Giovanni Battista PERGOLESI (1710-1736)
La Fenice sul rogo
ovvero La Morte di S. Giuseppe
Melodramma d’Antonio Maria Paolucci
Première exécution à Naples le 19 mars 1731
Amor divino : Roberta Invernizzi
San Michele : Pamela Lucciarini
Maria Santissima : Sonia Prina
San Giuseppe : Ferdinand Von Bothmer
Ensemble Europa Galante
Direction musicale, Fabio Biondi
Jesi, le 13 juin 2010
La bonne mort
On a quelque peine, aujourd’hui que bon nombre d’églises sont désaffectées ou dépeuplées, à imaginer à quel point la production musicale intense de Naples dans la première moitié du XVIIIe siècle était quantitativement liée à la vie religieuse. Entre églises, chapelles, congrégations, confréries, c’était à qui proposerait la plus belle composition musicale et vocale, et les créations se succédaient. Dans ce climat de concurrence, pour embellir les cérémonies, glorifier Dieu et peut-être capter la générosité des fidèles, le caractère édifiant des pièces devait revêtir les atours les plus séduisants Ce mélodrame sacré, en fait un oratorio, en témoigne.
Il est l’oeuvre d’un Pergolesi âgé de 21 ans, qui achève ses études au Conservatoire des Pauvres de Jésus-Christ, seul établissement napolitain d’enseignement musical dirigé par des religieux. La Congrégation de Saint-Joseph, saint particulièrement vénéré à Naples, d’autant que ce prénom est souvent porté dans la famille impériale autrichienne, à qui la ville est soumise, veut lui dédier une composition nouvelle et choisit pour l’écrire l’élève le plus brillant, déjà réputé pour sa virtuosité de violoniste.

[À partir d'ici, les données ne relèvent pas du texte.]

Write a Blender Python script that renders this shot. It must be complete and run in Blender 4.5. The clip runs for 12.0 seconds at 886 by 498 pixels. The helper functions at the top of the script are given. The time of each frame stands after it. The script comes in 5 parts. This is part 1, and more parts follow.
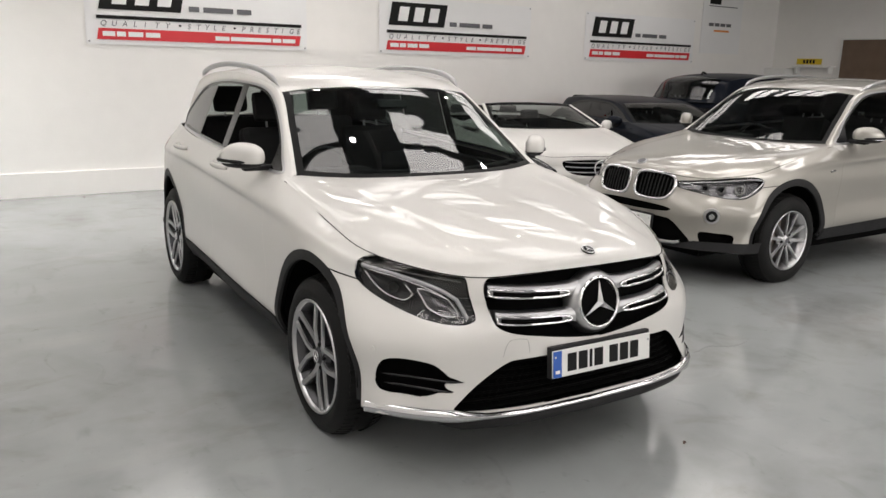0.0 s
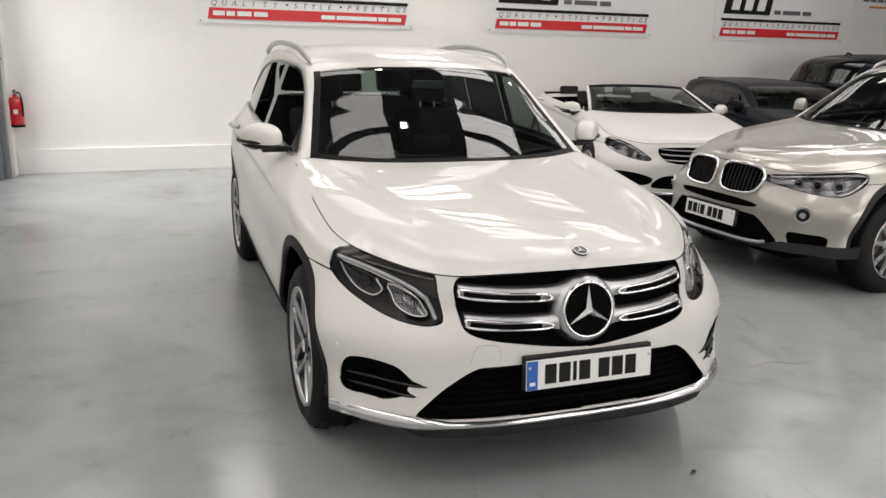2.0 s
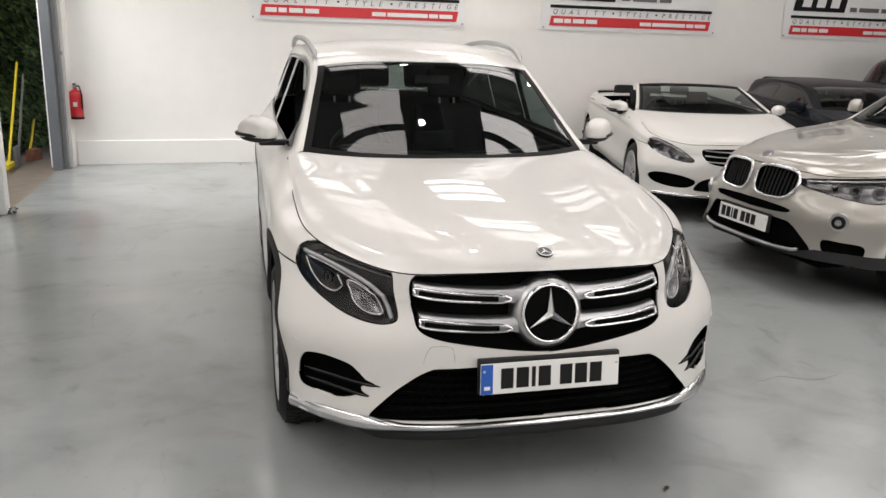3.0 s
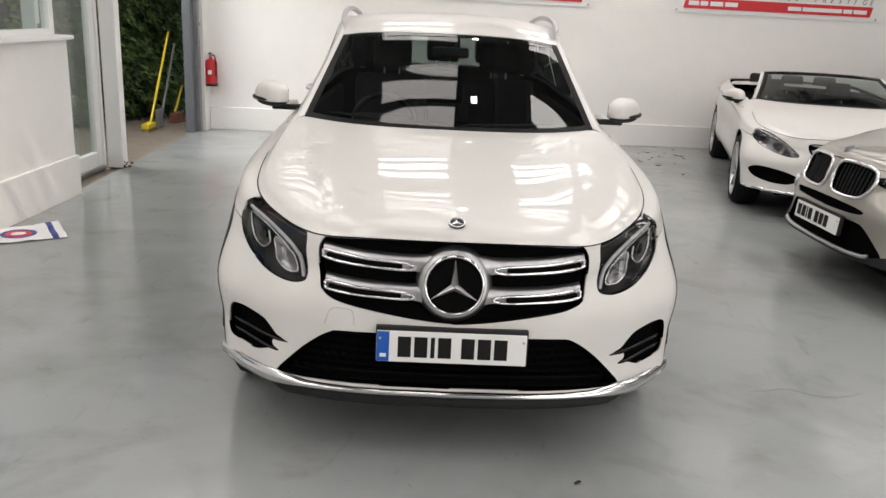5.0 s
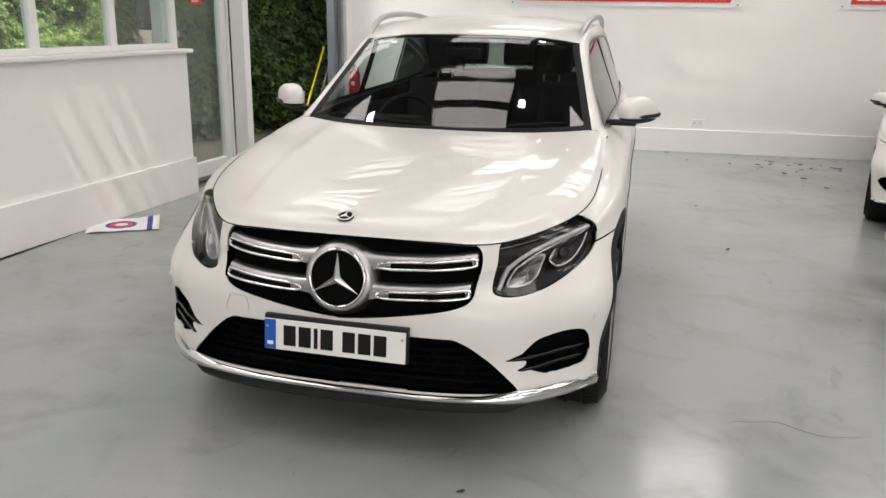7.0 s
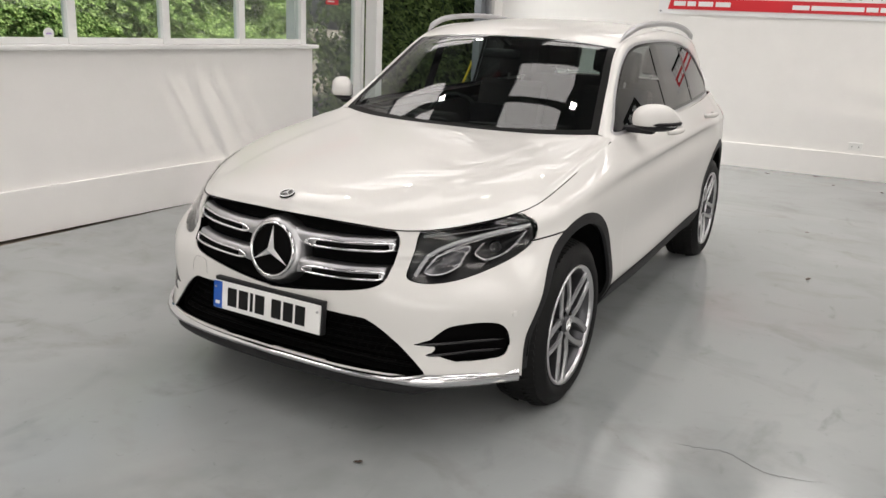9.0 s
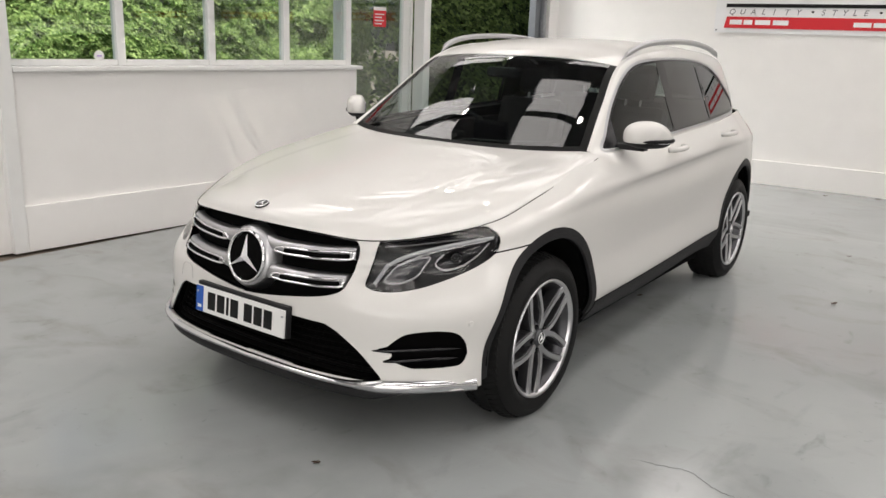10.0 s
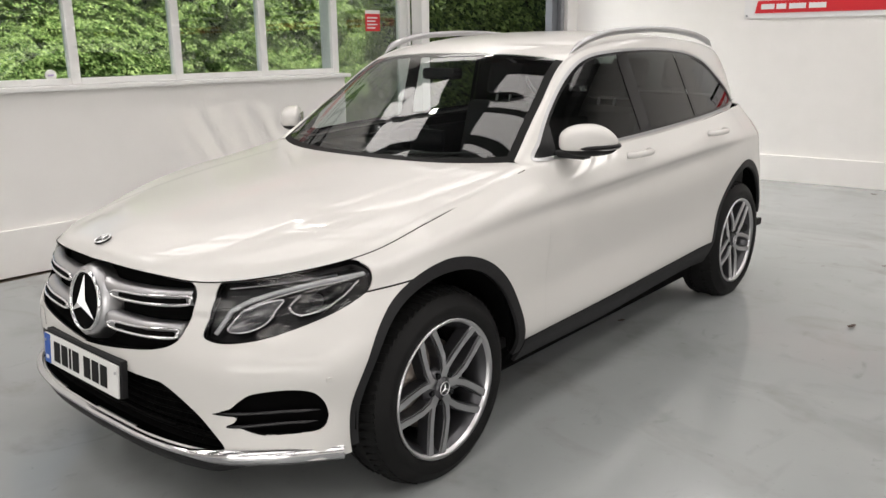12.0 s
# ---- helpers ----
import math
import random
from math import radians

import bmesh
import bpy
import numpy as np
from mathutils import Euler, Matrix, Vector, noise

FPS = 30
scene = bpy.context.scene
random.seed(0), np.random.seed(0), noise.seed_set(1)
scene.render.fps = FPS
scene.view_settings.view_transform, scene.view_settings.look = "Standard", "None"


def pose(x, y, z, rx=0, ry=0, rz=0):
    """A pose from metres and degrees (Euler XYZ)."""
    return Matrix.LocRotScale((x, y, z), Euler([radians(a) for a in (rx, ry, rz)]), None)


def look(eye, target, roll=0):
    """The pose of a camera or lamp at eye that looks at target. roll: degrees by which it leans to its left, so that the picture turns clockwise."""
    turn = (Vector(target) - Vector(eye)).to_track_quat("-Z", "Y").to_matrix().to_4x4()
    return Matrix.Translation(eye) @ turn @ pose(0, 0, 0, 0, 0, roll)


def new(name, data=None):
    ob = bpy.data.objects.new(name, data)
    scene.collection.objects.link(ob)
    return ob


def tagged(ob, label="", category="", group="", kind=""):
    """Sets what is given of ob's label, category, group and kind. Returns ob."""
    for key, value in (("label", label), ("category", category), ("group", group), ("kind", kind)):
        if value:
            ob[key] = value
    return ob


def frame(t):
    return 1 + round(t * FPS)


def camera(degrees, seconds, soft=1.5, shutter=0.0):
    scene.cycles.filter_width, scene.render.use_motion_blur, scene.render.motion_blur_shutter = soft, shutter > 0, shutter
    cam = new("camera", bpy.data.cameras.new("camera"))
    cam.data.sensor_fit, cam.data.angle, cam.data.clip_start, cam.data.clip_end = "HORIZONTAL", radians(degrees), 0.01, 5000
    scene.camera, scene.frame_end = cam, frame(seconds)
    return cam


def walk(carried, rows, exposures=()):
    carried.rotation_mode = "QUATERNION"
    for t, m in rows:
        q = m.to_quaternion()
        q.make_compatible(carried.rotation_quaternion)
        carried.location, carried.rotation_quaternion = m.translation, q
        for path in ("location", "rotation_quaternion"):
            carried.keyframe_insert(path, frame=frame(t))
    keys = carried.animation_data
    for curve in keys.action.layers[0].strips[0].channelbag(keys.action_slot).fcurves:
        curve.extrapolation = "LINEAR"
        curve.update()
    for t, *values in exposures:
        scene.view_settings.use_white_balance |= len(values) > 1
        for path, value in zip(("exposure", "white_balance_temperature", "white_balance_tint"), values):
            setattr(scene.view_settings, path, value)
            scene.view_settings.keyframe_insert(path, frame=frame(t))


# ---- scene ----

Le thème de la mort de Joseph, l’époux de Marie et le père nourricier de Jésus, permet de rappeler aux croyants que la mort n’est que le passage permettant d’accéder sans fin à l’amour de Dieu. L’auteur du livret imagine d’entourer le mourant de trois personnages destinés à l’encourager. Deux sont des extraterrestres, l’Amour divin et l’Archange saint Michel ; ils sont les mieux placés pour parler au mortel de l’au-delà, et du désir que le croyant doit éprouver de mourir puisque ainsi il va retrouver Dieu. Le troisième est Marie, la compagne terrestre du mourant et la mère de l’enfant qu’ils ont élevé ; élue de Dieu, elle n’éprouve évidemment aucune appréhension à l’idée de la mort et presse Joseph de se réjouir. Or Joseph, à l’heure de la rencontre fatidique, se reproche de n’avoir pas assez aimé cet enfant dont il n’était pas le géniteur. Marie affirme alors qu’il n’a rien à se reprocher, et que sa mort, bien au contraire, viendra couronner sa vie de soumission aux desseins divins en le faisant entrer dans l’Amour infini.
La mort fait-elle peur à Naples, entre fatalisme et familiarité avec les dépouilles conservées dans les catacombes ? Ce que l’on redoute, c’est la mauvaise mort, ces tourments de la conscience qui font de l’agonie l’antichambre de l’enfer. Cet oratorio permet au croyant de se rassurer ; tout pêcheur peut prétendre à la miséricorde. Ce Joseph aux troubles si compréhensibles et si humains, c’est l’homme ordinaire invité à consentir à sa mort comme on s’abandonne à l’amour. La métaphore du phénix sur la bûcher, lieu commun de la renaissance et de la vie éternelle, est là pour le rassurer.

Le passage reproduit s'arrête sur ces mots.